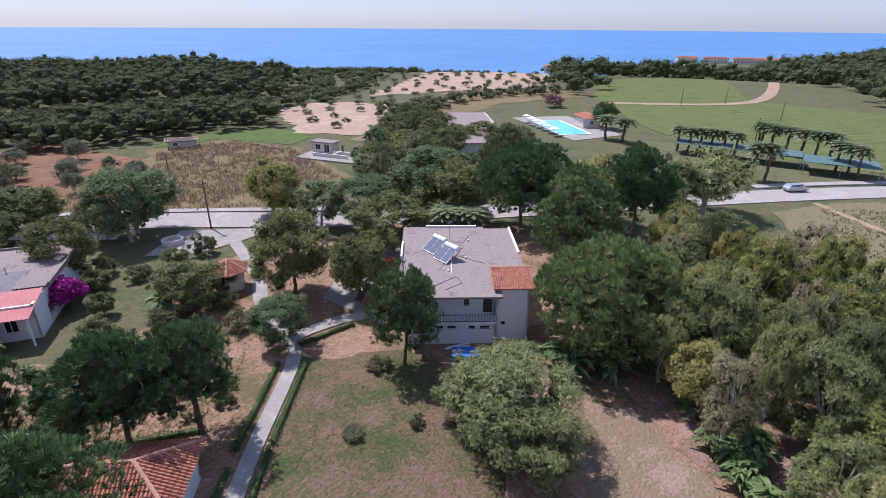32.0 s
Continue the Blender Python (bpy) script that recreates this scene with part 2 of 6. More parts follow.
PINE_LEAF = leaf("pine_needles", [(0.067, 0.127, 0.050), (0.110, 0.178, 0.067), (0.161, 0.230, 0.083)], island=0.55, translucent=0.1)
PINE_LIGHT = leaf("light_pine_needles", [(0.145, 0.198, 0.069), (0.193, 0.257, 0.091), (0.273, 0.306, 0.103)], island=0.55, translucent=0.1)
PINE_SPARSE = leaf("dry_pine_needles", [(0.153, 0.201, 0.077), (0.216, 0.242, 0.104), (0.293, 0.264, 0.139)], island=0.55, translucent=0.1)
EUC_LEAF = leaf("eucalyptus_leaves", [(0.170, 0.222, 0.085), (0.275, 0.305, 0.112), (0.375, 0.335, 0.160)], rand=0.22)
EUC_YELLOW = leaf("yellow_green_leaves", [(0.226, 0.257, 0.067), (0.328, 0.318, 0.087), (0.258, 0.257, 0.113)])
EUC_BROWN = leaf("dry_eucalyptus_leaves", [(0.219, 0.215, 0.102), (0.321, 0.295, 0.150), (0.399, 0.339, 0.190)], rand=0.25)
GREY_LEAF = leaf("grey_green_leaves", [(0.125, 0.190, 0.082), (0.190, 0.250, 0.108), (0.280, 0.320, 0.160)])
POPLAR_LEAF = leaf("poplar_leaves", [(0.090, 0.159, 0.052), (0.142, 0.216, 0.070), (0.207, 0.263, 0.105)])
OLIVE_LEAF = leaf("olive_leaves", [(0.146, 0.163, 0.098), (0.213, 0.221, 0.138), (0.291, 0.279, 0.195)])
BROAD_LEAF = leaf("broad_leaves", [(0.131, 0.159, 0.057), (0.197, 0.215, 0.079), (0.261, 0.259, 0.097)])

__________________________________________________

## Short task
Repeat the listing in full and exactly. Leave any pictures out.

## Task answer
32.0 s
Continue the Blender Python (bpy) script that recreates this scene with part 2 of 6. More parts follow.
PINE_LEAF = leaf("pine_needles", [(0.067, 0.127, 0.050), (0.110, 0.178, 0.067), (0.161, 0.230, 0.083)], island=0.55, translucent=0.1)
PINE_LIGHT = leaf("light_pine_needles", [(0.145, 0.198, 0.069), (0.193, 0.257, 0.091), (0.273, 0.306, 0.103)], island=0.55, translucent=0.1)
PINE_SPARSE = leaf("dry_pine_needles", [(0.153, 0.201, 0.077), (0.216, 0.242, 0.104), (0.293, 0.264, 0.139)], island=0.55, translucent=0.1)
EUC_LEAF = leaf("eucalyptus_leaves", [(0.170, 0.222, 0.085), (0.275, 0.305, 0.112), (0.375, 0.335, 0.160)], rand=0.22)
EUC_YELLOW = leaf("yellow_green_leaves", [(0.226, 0.257, 0.067), (0.328, 0.318, 0.087), (0.258, 0.257, 0.113)])
EUC_BROWN = leaf("dry_eucalyptus_leaves", [(0.219, 0.215, 0.102), (0.321, 0.295, 0.150), (0.399, 0.339, 0.190)], rand=0.25)
GREY_LEAF = leaf("grey_green_leaves", [(0.125, 0.190, 0.082), (0.190, 0.250, 0.108), (0.280, 0.320, 0.160)])
POPLAR_LEAF = leaf("poplar_leaves", [(0.090, 0.159, 0.052), (0.142, 0.216, 0.070), (0.207, 0.263, 0.105)])
OLIVE_LEAF = leaf("olive_leaves", [(0.146, 0.163, 0.098), (0.213, 0.221, 0.138), (0.291, 0.279, 0.195)])
BROAD_LEAF = leaf("broad_leaves", [(0.131, 0.159, 0.057), (0.197, 0.215, 0.079), (0.261, 0.259, 0.097)])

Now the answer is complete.